**REQUIRED WORK**
Retype, exactly as they stand, the lines from the start of the data to the line that contains "f, GAP, car)", both ends included. Leave the pictures out.

**DATA LINES**
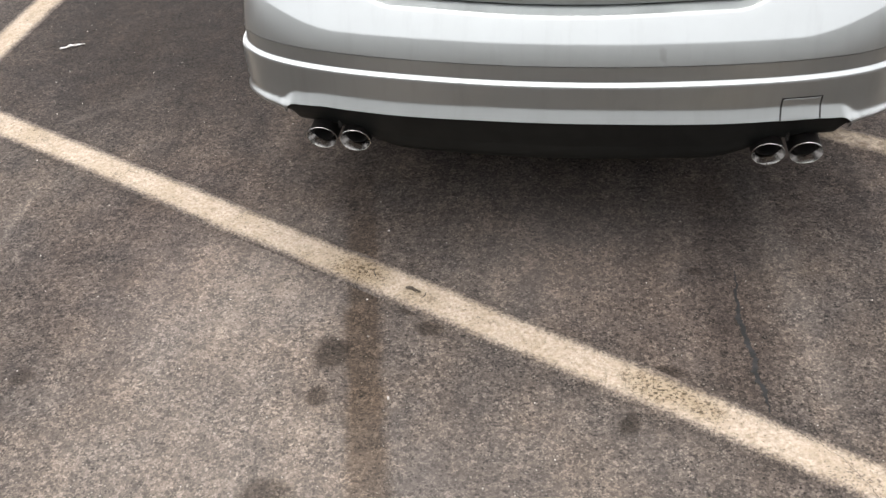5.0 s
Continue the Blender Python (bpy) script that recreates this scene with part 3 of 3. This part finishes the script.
def make_tail(car):
    # panel behind the lid and lamps
    v, f = sweep(lambda x, y: [(tail_inset(0.66) + 0.03, 0.655), (tail_inset(0.8) + 0.012, 0.80), (tail_inset(0.94) + 0.012, 0.94)], [pn for pn in REAR if pn[0].y < 0.45])
    mesh_object("tail_panel", v, f, GAP, car)

    # boot lid with the plate recess
    px, pz0, pz1, deep = 0.335, 0.7195, 0.858, 0.012
    xs = sorted(set([-LID_X + 2 * LID_X * i / 320 for i in range(321)]))
    rows = []
    for x in xs:
        lo, hi = lid_low(abs(x)), 0.985
        col = [place(at_x(x), tail_inset(lo) + d, lo + h) for d, h in ((0.012, 0.001), (0.003, 0.0), (0.0012, 0.0006), (0.0003, 0.002), (0.0003, 0.0045))]
        corner = 0.036
        ax = abs(x)
        for z in [lo + 0.012 + (hi - lo - 0.012) * j / 140 for j in range(141)]:
            qx, qz = max(0, ax - (px - corner)), max(0, max(pz0 + corner - z, z - pz1 + corner))
            inside = corner - math.hypot(qx, qz)
            k = smoothstep(0.0, 0.010, inside)
            col.append(place(at_x(x), tail_inset(z) + deep * k, z))
        rows.append(col)
    v, f = grid(rows)
    lid = mesh_object("boot_lid", v, f, PAINT, car, "silver boot lid with a plate recess", True, 40)
    # number plate, plain
    bm = bmesh.new()
    p, n = at_x(0)
    bmesh.ops.create_cube(bm, size=1, matrix=pose(0, p.y + tail_inset(0.785) + 0.007, 0.7795, -9) @ Matrix.Diagonal((0.52, 0.004, 0.112, 1)))
    bmesh.ops.bevel(bm, geom=bm.edges[:], offset=0.0015, segments=2, affect="EDGES")
    part("number_plate", bm, WHITE_PLATE, lid, "plain white plate")

    # tail lamps
    for side in (-1, 1):
        rows = []
        for i in range(161):
            u = i / 160
            x = 0.516 + (0.862 - 0.516) * u
            pn = at_x(side * x)
            lo = 0.7000 + 0.0175 * u
            hi = 0.895 - 0.02 * u
            rows.append([place(pn, tail_inset(lo) - 0.010 + 0.014, lo)] +
                        [place(pn, tail_inset(z) - 0.012 - 0.010 * math.sin(math.pi * w), z) for w, z in ((k / 12, lo + (hi - lo) * k / 12) for k in range(13))] +
                        [place(pn, tail_inset(hi) - 0.010 + 0.014, hi)])
        v, f = grid(rows)
        mesh_object("tail_lamp", v, f, RED_LENS, car, "fluted dark red lamp lens", True, 50)
        # quarter panel above the lamp
        rows = []
        for i in range(41):
            u = i / 40
            x = 0.515 + (0.875 - 0.515) * u
            pn = at_x(side * x)
            rows.append([place(pn, tail_inset(z) - 0.006 + 0.06 * smoothstep(0.90, 0.985, z) ** 2, z) for z in (0.8965 - 0.02 * u, 0.91, 0.93, 0.95, 0.965, 0.978, 0.985)])
        v, f = grid(rows)
        mesh_object("quarter_panel", v, f, PAINT, car, smooth=True, sharp=50)


def make_shell(car):
    """Sides, nose, bonnet, deck, roof and glass in plain form, and four wheels."""
    wheels_y, arch = (0.93, 3.69), 0.355

    def side_profile(x, y):
        hump = 0.0
        for wy in wheels_y:
            if abs(y - wy) < arch:
                hump = max(hump, 0.32 + math.sqrt(arch * arch - (y - wy) ** 2) - 0.012)
        levels = [(0.045, 0.20), (0.012, 0.24), (0.006, 0.34), (0.004, 0.44), (0.000, 0.52), (0.002, 0.60), (0.006, 0.70), (0.014, 0.80), (0.030, 0.88), (0.070, 0.925), (0.120, 0.945)]
        return [(d, max(z, min(hump, 0.70 + 0.0005 * i))) for i, (d, z) in enumerate(levels)]

    half = spline(SIDE_FRONT, 160)
    for side in (-1, 1):
        track = []
        for i, p in enumerate(half):
            t = (half[min(i + 1, 159)] - half[max(0, i - 1)]).normalized()
            track.append((Vector((side * p.x, p.y)), Vector((-side * t.y, t.x))))
        v, f = sweep(side_profile, track)
        mesh_object("body_side", v, f, PAINT, car, smooth=True, sharp=50)
        # strip joining the side to the tail above the bumper
        track = [pn for pn in REAR if pn[0].x * side > 0.80]
        v, f = sweep(lambda x, y: [(0.040, 0.705), (0.030 - 0.035 * smoothstep(0.25, 0.55, y), 0.735), (0.062 - 0.048 * smoothstep(0.3, 0.58, y), 0.80), (0.085 - 0.055 * smoothstep(0.3, 0.58, y), 0.88), (0.105 - 0.035 * smoothstep(0.3, 0.58, y), 0.925), (0.15 - 0.03 * smoothstep(0.3, 0.58, y), 0.945)], track)
        mesh_object("rear_wing", v, f, PAINT, car, smooth=True, sharp=50)

    def cap(name, stations, mat, label=""):
        rows = []
        for y, w, z, crown in stations:
            rows.append([Vector((w * s / 10, y + 0.03 * (s / 10) ** 2 * (1 if y < 2 else -1) * -1, z + crown * (1 - (s / 10) ** 2))) for s in range(-10, 11)])
        v, f = grid(rows)
        mesh_object(name, v, f, mat, car, label, True, 50)

    cap("boot_deck", [(0.18, 0.62, 0.975, 0.012), (0.30, 0.78, 0.955, 0.045), (0.55, 0.785, 0.945, 0.075), (0.80, 0.785, 0.945, 0.085), (1.00, 0.785, 0.945, 0.09)], PAINT)
    cap("bonnet", [(3.20, 0.79, 0.945, 0.06), (3.6, 0.79, 0.935, 0.055), (4.0, 0.76, 0.90, 0.05), (4.3, 0.66, 0.83, 0.045), (4.46, 0.54, 0.74, 0.02)], PAINT)
    cap("rear_window", [(0.92, 0.70, 0.985, 0.045), (1.15, 0.66, 1.12, 0.05), (1.45, 0.60, 1.30, 0.05), (1.62, 0.56, 1.375, 0.04)], GLASS, "dark tinted rear window")
    cap("roof", [(1.60, 0.575, 1.372, 0.045), (1.9, 0.60, 1.400, 0.045), (2.3, 0.60, 1.405, 0.045), (2.6, 0.575, 1.365, 0.045)], PAINT)
    cap("windscreen", [(2.58, 0.565, 1.365, 0.045), (2.9, 0.63, 1.20, 0.05), (3.25, 0.72, 0.97, 0.05)], GLASS, "dark tinted windscreen")
    for side in (-1, 1):
        rows = []
        for y, lo, hi, wl, wh in ((0.88, 0.944, 0.99, 0.775, 0.70), (1.15, 0.946, 1.12, 0.775, 0.66), (1.45, 0.946, 1.30, 0.775, 0.605), (1.65, 0.946, 1.373, 0.775, 0.575),
                                  (2.3, 0.946, 1.405, 0.775, 0.60), (2.6, 0.946, 1.365, 0.775, 0.575), (2.9, 0.946, 1.20, 0.775, 0.63), (3.25, 0.944, 0.98, 0.775, 0.72)):
            rows.append([Vector((side * (wl + (wh - wl) * k / 5), y, lo + (hi - lo) * k / 5)) for k in range(6)])
        v, f = grid(rows)
        mesh_object("side_window", v, f, GLASS, car, "dark tinted side glass", True, 50)
        bm = bmesh.new()
        bmesh.ops.create_uvsphere(bm, u_segments=20, v_segments=12, radius=1, matrix=pose(side * 0.72, 4.32, 0.66, 0, 0, side * -30) @ Matrix.Diagonal((0.15, 0.06, 0.085, 1)))
        part("headlamp", bm, LAMP_GLASS, car, "clear headlamp")
    bm = bmesh.new()
    bmesh.ops.create_cube(bm, size=1, matrix=pose(0, 2.3, 0.25) @ Matrix.Diagonal((1.30, 3.7, 0.06, 1)))
    bmesh.ops.create_cube(bm, size=1, matrix=pose(0, 2.3, 0.50) @ Matrix.Diagonal((1.16, 4.0, 0.45, 1)))
    part("underbody", bm, PLASTIC, car, "dark shaded underside", smooth=False)
    for wy in wheels_y:
        for side in (-1, 1):
            wheel = new("wheel")
            wheel.parent = car
            wheel.location = (side * 0.775, wy, 0.32)
            rings = [(-0.10, 0.225), (-0.112, 0.25), (-0.115, 0.285), (-0.105, 0.308), (-0.07, 0.319), (0.0, 0.320), (0.07, 0.319), (0.105, 0.308), (0.115, 0.285), (0.112, 0.25), (0.10, 0.225)]
            rows = [[Vector((x, r * math.cos(2 * math.pi * i / 48), r * math.sin(2 * math.pi * i / 48))) for i in range(48)] for x, r in rings]
            v, f = grid(rows, True)
            mesh_object("tyre", v, f, RUBBER, wheel, "black tyre", True, 40)
            bm = bmesh.new()
            for i in range(5):
                a = 2 * math.pi * i / 5
                bmesh.ops.create_cube(bm, size=1, matrix=pose(side * 0.085, 0.11 * math.cos(a), 0.11 * math.sin(a), math.degrees(a), 0, 0) @ Matrix.Diagonal((0.02, 0.22, 0.055, 1)))
            bmesh.ops.create_cone(bm, cap_ends=True, segments=32, radius1=0.23, radius2=0.23, depth=0.15, matrix=pose(side * -0.01, 0, 0, 0, 90, 0))
            part("rim", bm, ALLOY, wheel, "five-spoke alloy rim")


car = make_car()


# ---- loose things on the ground ----
def make_litter():
    """A torn strip of white plastic, curled at its ends."""
    path = [(-2.042, 1.146, 0.004), (-2.022, 1.150, 0.006), (-2.000, 1.163, 0.010), (-1.980, 1.174, 0.007), (-1.953, 1.194, 0.004)]
    width = [0.002, 0.005, 0.0062, 0.003, 0.001]
    rows = []
    for i, (p, w) in enumerate(zip(spline(path, 25), np.interp(np.linspace(0, 4, 25), range(5), width))):
        w = float(w)
        lift = 0.0015 * math.sin(i * 0.8)
        rows.append([p + Vector((-0.45 * w, 0.9 * w, 0.002 + lift)), p + Vector((0, 0, 0.003)), p + Vector((0.45 * w, -0.9 * w, 0.0)), p + Vector((0, 0, 0.0005))])
    v, f = grid(rows, True)
    return tagged(mesh_object("litter", v, f, LITTER, smooth=True), "torn white plastic strip lying on the asphalt", "litter")


make_litter()


def make_leaf():
    """A small dry curled leaf on the painted line."""
    rows = []
    for i in range(13):
        u = i / 12
        w = 0.0058 * math.sin(math.pi * (0.06 + 0.88 * u)) ** 0.8
        c = Vector((-0.378 + 0.044 * u, -0.234 - 0.012 * u + 0.003 * math.sin(5 * u), 0.0045 + 0.002 * math.sin(7 * u)))
        rows.append([c + Vector((0.2 * w, w, 0.003)), c, c + Vector((-0.2 * w, -w, 0.0025)), c + Vector((0, 0, -0.0008))])
    v, f = grid(rows, True)
    return tagged(mesh_object("dry_leaf", v, f, LEAF, smooth=True), "small dark dry leaf lying on the painted line", "leaf")


make_leaf()


def make_gravel():
    """Loose chips of stone scattered over the asphalt."""
    rng = random.Random(7)
    verts, faces = [], []
    spots = [(-0.352, -0.625, 0.0042), (-2.06, 2.0, 0.012), (1.02, 0.10, 0.006), (-0.47, 0.02, 0.0035)]
    while len(spots) < 420:
        x, y = rng.uniform(-2.3, 1.3), rng.uniform(-1.1, 2.2)
        spots.append((x, y, rng.choice((0.0012, 0.0014, 0.0016, 0.002, 0.0024))))
    for x, y, r in spots:
        base = len(verts)
        ring = [(math.cos(a), math.sin(a)) for a in (rng.uniform(0, 1) + k * math.pi * 2 / 5 for k in range(5))]
        for cx, cy in ring:
            k = rng.uniform(0.7, 1.2)
            verts.append((x + r * k * cx, y + r * k * cy, 0.0))
        for cx, cy in ring:
            k = rng.uniform(0.45, 0.8)
            verts.append((x + r * k * cx, y + r * k * cy, r * rng.uniform(0.7, 1.2)))
        faces += [(base + i, base + (i + 1) % 5, base + 5 + (i + 1) % 5, base + 5 + i) for i in range(5)] + [tuple(base + 5 + i for i in range(5))]
    return tagged(mesh_object("gravel", verts, faces, PEBBLE), "loose pale stone chips scattered on the asphalt", "gravel", kind="stuff")


make_gravel()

**EXERCISE RESPONSE**
5.0 s
Continue the Blender Python (bpy) script that recreates this scene with part 3 of 3. This part finishes the script.
def make_tail(car):
    # panel behind the lid and lamps
    v, f = sweep(lambda x, y: [(tail_inset(0.66) + 0.03, 0.655), (tail_inset(0.8) + 0.012, 0.80), (tail_inset(0.94) + 0.012, 0.94)], [pn for pn in REAR if pn[0].y < 0.45])
    mesh_object("tail_panel", v, f, GAP, car)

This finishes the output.